Adaptation research and innovation: the time is now
The latest report from the IPCC shows urgent need for adapting to climate change.
The Intergovernmental Panel on Climate Change (IPCC), comprised of 195 member countries, has released the most comprehensive assessment to date of the physical science of climate change. It includes one stark warning: there is no longer any doubt that human activity has and will continue to cause unprecedented impacts on the natural systems we rely upon.
These effects are already being experienced around the globe – from Alaska’s melting permafrost to the world’s highest temperatures recorded in Pakistan, Madagascar’s worst drought in decades, to the devastating floods Europe witnessed last year.
The latest IPCC report says the occurrence and increased severity of many of these events can now be clearly linked to climate change – and the situation will only worsen.
“Global surface temperature will continue to increase until at least the mid-century under all emissions scenarios considered,” writes the report, explaining that “global warming of 1.5°C and 2°C will be exceeded during the 21st century unless deep reductions in carbon dioxide (CO2) and other greenhouse gas emissions occur in the coming decades.”
These developments put added pressure on international bodies, national governments and society to ensure the resilience of those at risk before it’s too late. Indeed, if temperatures continue to increase beyond the 1.5°C target of the Paris Agreement, it will become harder and harder to adapt our societies, systems and ways of life.
Act now
“It is essential that we act now, while we still can, to scale up investments to co-develop effective adaptation solutions that result in real reductions in risk for vulnerable communities on the frontline of climate change”, says Dr Rosalind West, Co-chair of the Adaptation Research Alliance (ARA) and Senior Climate Science Advisor, UK Foreign, Commonwealth & Development Office (FCDO).
As the recent report of the Global Commission on Adaptation points out, scaling up adaptation efforts needs a revolution in understanding the risks of climate change, demanding researchers and communities to work together and develop solutions that meet local needs.
Forging this new research paradigm is a priority for the UK-led global climate conference, COP26, taking place in November this year, which will see the official launch of the ARA.
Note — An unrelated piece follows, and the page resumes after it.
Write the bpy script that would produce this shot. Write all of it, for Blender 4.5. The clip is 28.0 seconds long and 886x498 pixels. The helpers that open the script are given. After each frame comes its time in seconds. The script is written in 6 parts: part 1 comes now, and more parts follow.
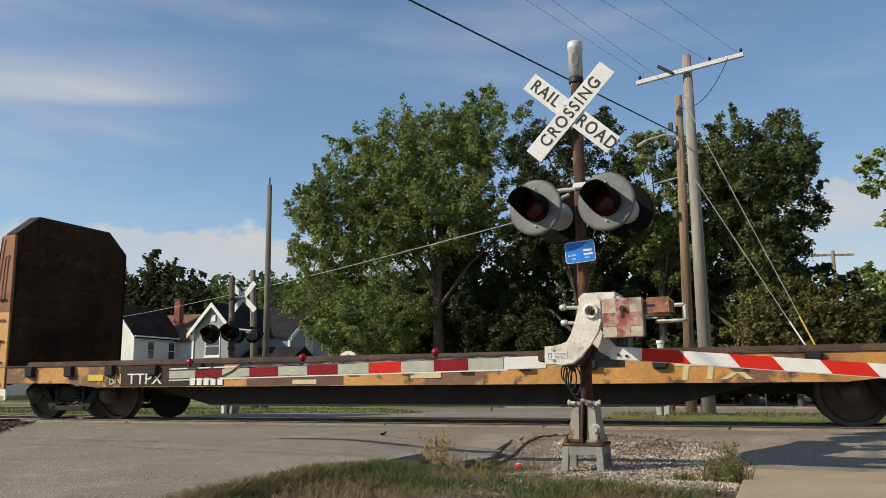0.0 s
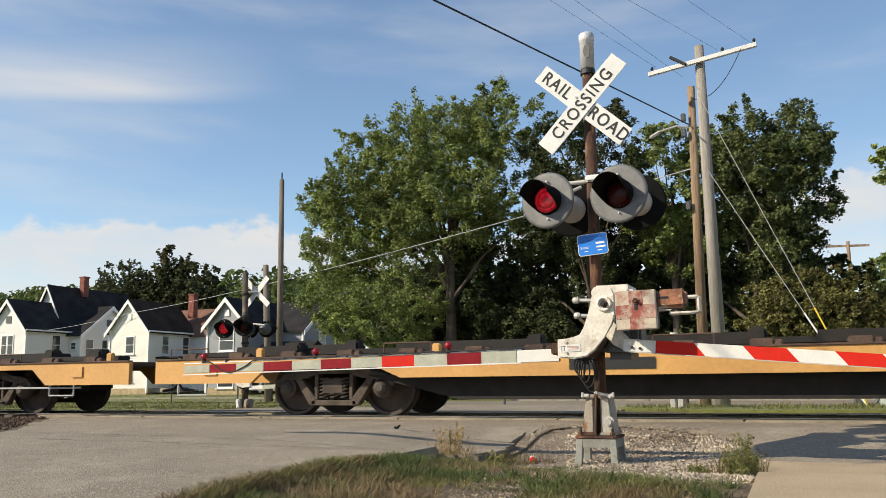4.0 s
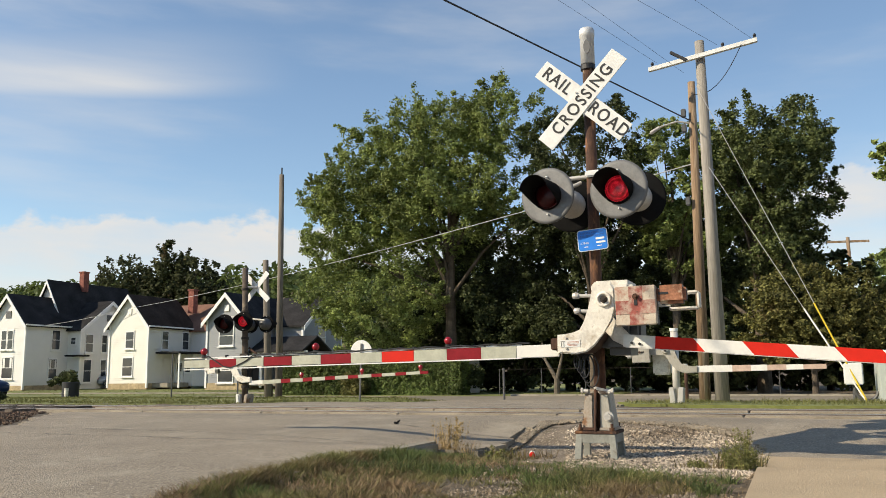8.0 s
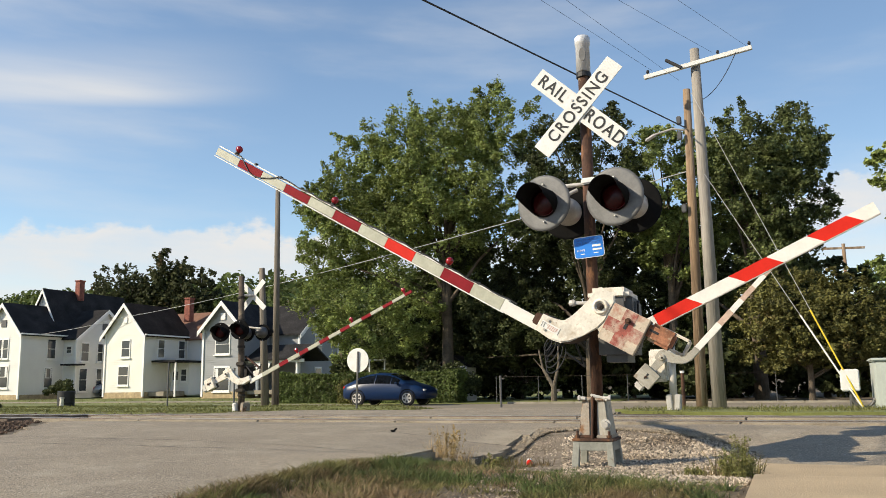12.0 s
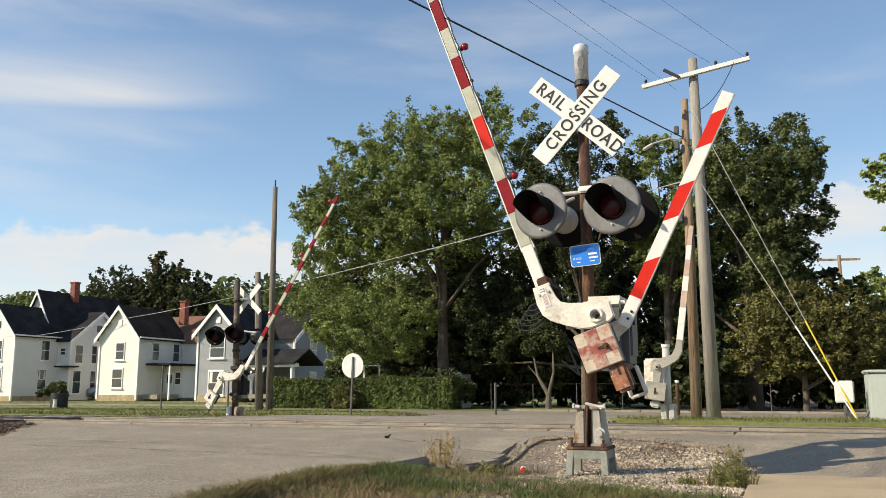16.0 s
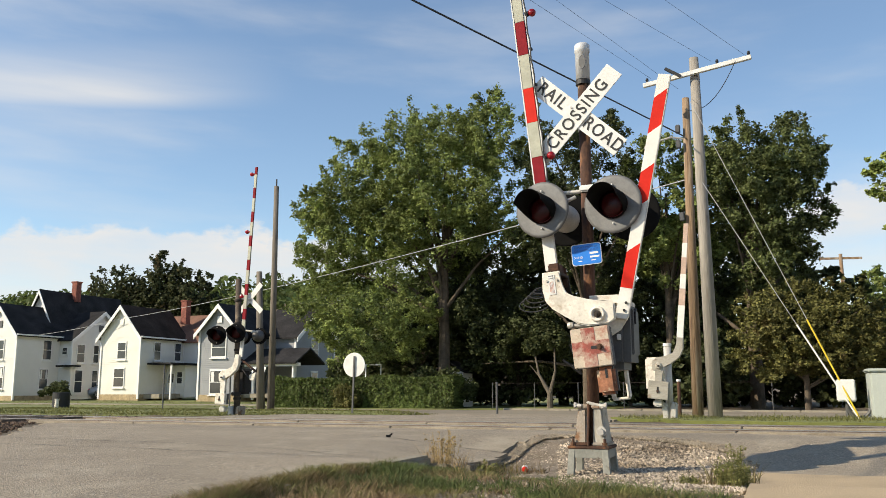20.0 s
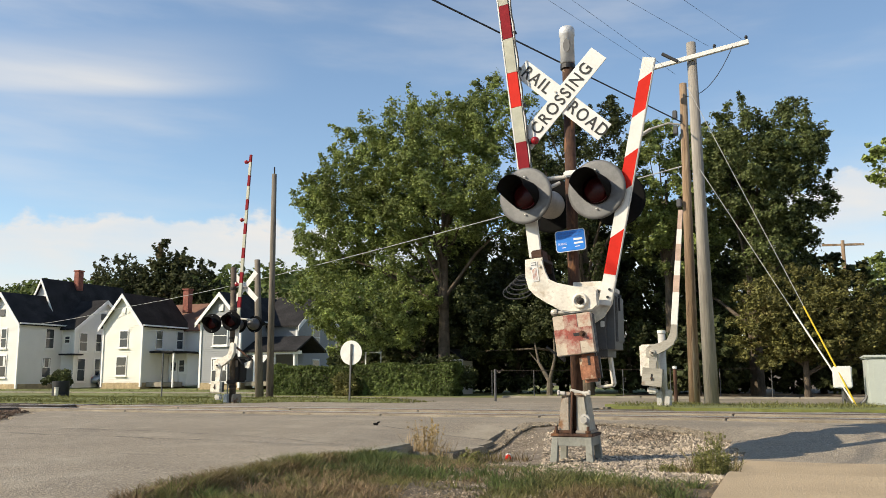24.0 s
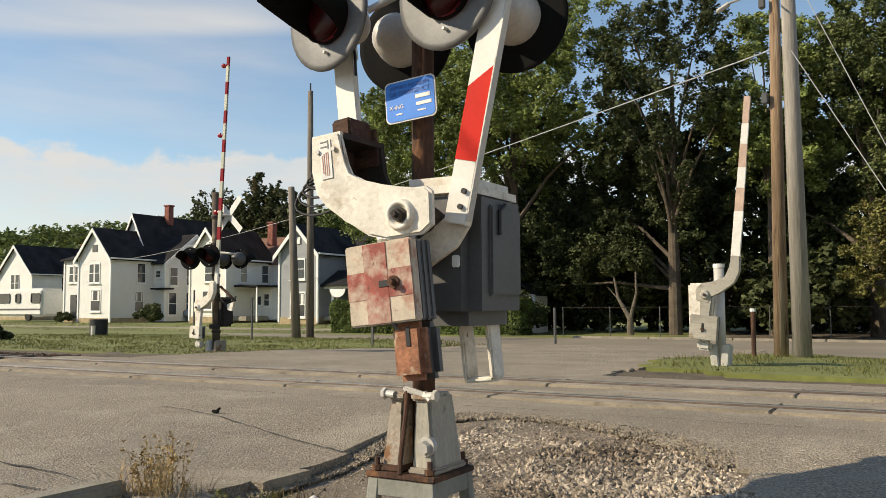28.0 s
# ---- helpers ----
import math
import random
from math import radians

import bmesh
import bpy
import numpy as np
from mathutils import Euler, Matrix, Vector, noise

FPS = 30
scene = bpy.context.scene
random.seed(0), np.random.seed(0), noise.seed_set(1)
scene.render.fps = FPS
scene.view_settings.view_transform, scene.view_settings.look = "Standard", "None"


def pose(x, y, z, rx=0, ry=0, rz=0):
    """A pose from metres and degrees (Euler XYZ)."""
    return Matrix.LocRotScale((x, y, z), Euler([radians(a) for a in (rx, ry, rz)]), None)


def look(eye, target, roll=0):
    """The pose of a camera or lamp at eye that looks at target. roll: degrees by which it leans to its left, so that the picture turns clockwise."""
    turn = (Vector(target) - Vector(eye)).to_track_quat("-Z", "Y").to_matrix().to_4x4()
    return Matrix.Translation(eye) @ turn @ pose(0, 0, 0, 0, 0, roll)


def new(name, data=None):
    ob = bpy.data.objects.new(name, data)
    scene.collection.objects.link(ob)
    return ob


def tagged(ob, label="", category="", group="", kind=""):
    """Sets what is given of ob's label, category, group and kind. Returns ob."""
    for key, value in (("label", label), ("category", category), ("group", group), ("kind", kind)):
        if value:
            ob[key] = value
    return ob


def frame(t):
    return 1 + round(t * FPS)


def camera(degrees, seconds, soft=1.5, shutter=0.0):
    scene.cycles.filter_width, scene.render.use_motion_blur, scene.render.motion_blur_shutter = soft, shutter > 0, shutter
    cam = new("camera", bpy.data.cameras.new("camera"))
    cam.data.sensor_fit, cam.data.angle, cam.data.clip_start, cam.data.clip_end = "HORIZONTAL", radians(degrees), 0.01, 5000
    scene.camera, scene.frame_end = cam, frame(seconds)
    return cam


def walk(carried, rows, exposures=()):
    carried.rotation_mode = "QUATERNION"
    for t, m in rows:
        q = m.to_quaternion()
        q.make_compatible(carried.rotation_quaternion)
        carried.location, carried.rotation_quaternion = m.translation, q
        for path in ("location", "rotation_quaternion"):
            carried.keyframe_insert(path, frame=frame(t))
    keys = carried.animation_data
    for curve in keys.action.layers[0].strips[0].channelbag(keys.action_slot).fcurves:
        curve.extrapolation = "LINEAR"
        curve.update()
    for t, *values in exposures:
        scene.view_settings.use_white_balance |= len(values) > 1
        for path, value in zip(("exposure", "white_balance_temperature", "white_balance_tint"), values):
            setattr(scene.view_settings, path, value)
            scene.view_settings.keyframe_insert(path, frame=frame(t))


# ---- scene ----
cam = camera(56.0, 28.0, soft=0.8, shutter=0.04)
PATH = [
    (0, (0.662, -0.075, 0.644), (-0.072, 1.756, 0.969), -0.40),
    (0.5, (0.662, -0.075, 0.644), (-0.078, 1.754, 0.969), -0.38),
    (1, (0.662, -0.075, 0.644), (-0.083, 1.752, 0.967), -0.36),
    (1.5, (0.662, -0.075, 0.644), (-0.085, 1.752, 0.966), -0.43),
    (2, (0.662, -0.075, 0.644), (-0.087, 1.751, 0.964), -0.55),
    (2.5, (0.662, -0.075, 0.644), (-0.089, 1.751, 0.963), -0.61),
    (3, (0.662, -0.075, 0.644), (-0.094, 1.749, 0.960), -0.56),
    (3.5, (0.662, -0.075, 0.644), (-0.099, 1.747, 0.957), -0.68),
    (5.5, (0.662, -0.075, 0.644), (-0.104, 1.746, 0.950), -0.52),
    (6, (0.662, -0.075, 0.644), (-0.102, 1.748, 0.950), -0.52),
    (6.5, (0.662, -0.075, 0.644), (-0.101, 1.748, 0.948), -0.56),
    (7, (0.662, -0.075, 0.644), (-0.101, 1.748, 0.946), -0.55),
    (7.5, (0.662, -0.075, 0.644), (-0.101, 1.749, 0.944), -0.57),
    (8, (0.662, -0.075, 0.644), (-0.101, 1.749, 0.943), -0.61),
    (8.5, (0.662, -0.075, 0.644), (-0.099, 1.750, 0.943), -0.57),
    (9, (0.662, -0.075, 0.644), (-0.096, 1.751, 0.942), -0.59),
    (9.5, (0.662, -0.075, 0.644), (-0.095, 1.752, 0.942), -0.55),
    (10, (0.662, -0.075, 0.644), (-0.093, 1.752, 0.944), -0.58),
    (10.5, (0.662, -0.075, 0.644), (-0.091, 1.752, 0.949), -0.59),
    (11, (0.662, -0.075, 0.644), (-0.090, 1.752, 0.953), -0.61),
    (11.5, (0.662, -0.075, 0.644), (-0.091, 1.751, 0.956), -0.64),
    (12, (0.662, -0.075, 0.644), (-0.092, 1.750, 0.961), -0.80),
    (12.5, (0.662, -0.075, 0.644), (-0.093, 1.749, 0.964), -0.70),
    (14.5, (0.662, -0.075, 0.644), (-0.088, 1.750, 0.970), -0.14),
    (15, (0.662, -0.075, 0.644), (-0.085, 1.751, 0.972), -0.08),
    (15.5, (0.662, -0.075, 0.644), (-0.083, 1.751, 0.973), -0.10),
    (16, (0.662, -0.075, 0.644), (-0.083, 1.751, 0.976), -0.10),
    (16.5, (0.662, -0.075, 0.644), (-0.083, 1.751, 0.976), -0.14),
    (17, (0.662, -0.075, 0.644), (-0.084, 1.750, 0.974), -0.15),
    (17.5, (0.662, -0.075, 0.644), (-0.083, 1.751, 0.972), -0.11),
    (18, (0.662, -0.075, 0.644), (-0.083, 1.751, 0.973), -0.23),
    (18.5, (0.662, -0.075, 0.644), (-0.084, 1.751, 0.973), -0.16),
    (19, (0.662, -0.075, 0.644), (-0.085, 1.750, 0.973), -0.21),
    (19.5, (0.662, -0.075, 0.644), (-0.086, 1.750, 0.974), -0.15),
    (20, (0.662, -0.075, 0.644), (-0.086, 1.750, 0.974), -0.15),
    (20.5, (0.662, -0.075, 0.644), (-0.088, 1.749, 0.974), -0.14),
    (21, (0.662, -0.075, 0.644), (-0.088, 1.749, 0.974), -0.15),
    (21.5, (0.662, -0.075, 0.644), (-0.089, 1.749, 0.972), -0.08),
    (23.5, (0.779, -0.045, 0.634), (0.027, 1.782, 0.948), -0.09),
    (24, (0.832, 0.093, 0.646), (0.074, 1.918, 0.947), -0.28),
    (24.5, (0.774, 0.468, 0.647), (0.028, 2.300, 0.937), -0.06),
    (25, (0.824, 1.027, 0.670), (-0.004, 2.829, 0.926), -0.07),
    (25.5, (0.967, 1.573, 0.697), (0.073, 3.353, 0.880), -1.34),
    (26, (1.041, 2.226, 0.775), (0.171, 4.024, 0.882), -1.85),
    (26.5, (1.201, 2.784, 0.801), (0.235, 4.533, 0.882), 0.83),
    (27, (1.172, 3.436, 0.856), (0.195, 5.179, 0.937), 0.39),
    (27.5, (1.206, 4.088, 0.899), (0.233, 5.830, 1.032), 0.18),
    (28, (1.142, 4.747, 0.920), (0.131, 6.467, 1.059), -0.30),
]
walk(cam, [(t, look(eye, target, roll)) for t, eye, target, roll in PATH],
     [(0, -0.33, 6380, 8.5), (0.8, -0.16, 6430, 8.5), (1.6, -0.03, 6520, 8.5), (3, 0.02, 6620, 8.5), (5.5, 0.03, 6700, 8.5), (8, 0.04, 6800, 8.5),
      (12, 0.11, 6750, 8.5), (20, 0.12, 6750, 8.5), (24, 0.12, 6800, 8.5), (26, 0.04, 6900, 8.5), (28, -0.03, 7050, 8.5)])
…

“We are creating a movement – one that will realise the systemic and structural changes needed in adaptation, resilience research and action,” said Anand Patwardhan, Professor of Public Policy at the University of Maryland, and Co-chair of the Adaptation Research Alliance.
ARA aims to build increased awareness and investment for action-orientated research and innovation and its potential to drive effective adaptation solutions.
“Change must be supported through increased and flexible funding mechanisms, as well as adopting a more transparent and collaborative approach to adaptation”, said Patwardhan.
The benefits of this approach are clear when considering the impact of the Future Climate For Africa programme, a £20m programme jointly funded by FCDO and the Natural Environment Research Council (NERC), which was able to deliver cutting-edge science and ensure that research had an impact on society.
The arrangement enabled the programme to take a research-for-action approach that focused on developmental impact. Similarly, it enabled transdisciplinary research teams that engaged with local decision-makers to co-produce knowledge and solutions that would be put into use.
“What we need is a diverse global community who collectively identify the most pressing needs for research and innovation and galvanise increased funding and capacity to tackle these priorities in a coordinated fashion,” said West.
Collaboration, advocacy and evidence-based learning are core elements of the ARA, which is responding to the urgency outlined in the IPCC report by developing an ambitious portfolio of new initiatives designed to catalyse and scale-up action-orientated research.
A key component is a set of principles for results-orientated adaptation research, designed to influence policy and practice. These principles are being co-produced with the UN Environment Programme, the Red Cross Red Crescent Climate Centre and the World Resources Institute, among others.
With the UN Chief calling the IPCC report “a code red for humanity”, the time to ramp up collective efforts to adapt to climate change and increase resilience to high impact events is now.
“Through diverse partnerships and collaborations between the funders, researchers and actors that make up the ARA membership, we will co-create, innovate, and find solutions that have tangible effects in people’s everyday lives,” says West. “We believe that climate-vulnerable countries should not only become resilient – but that they should prosper.”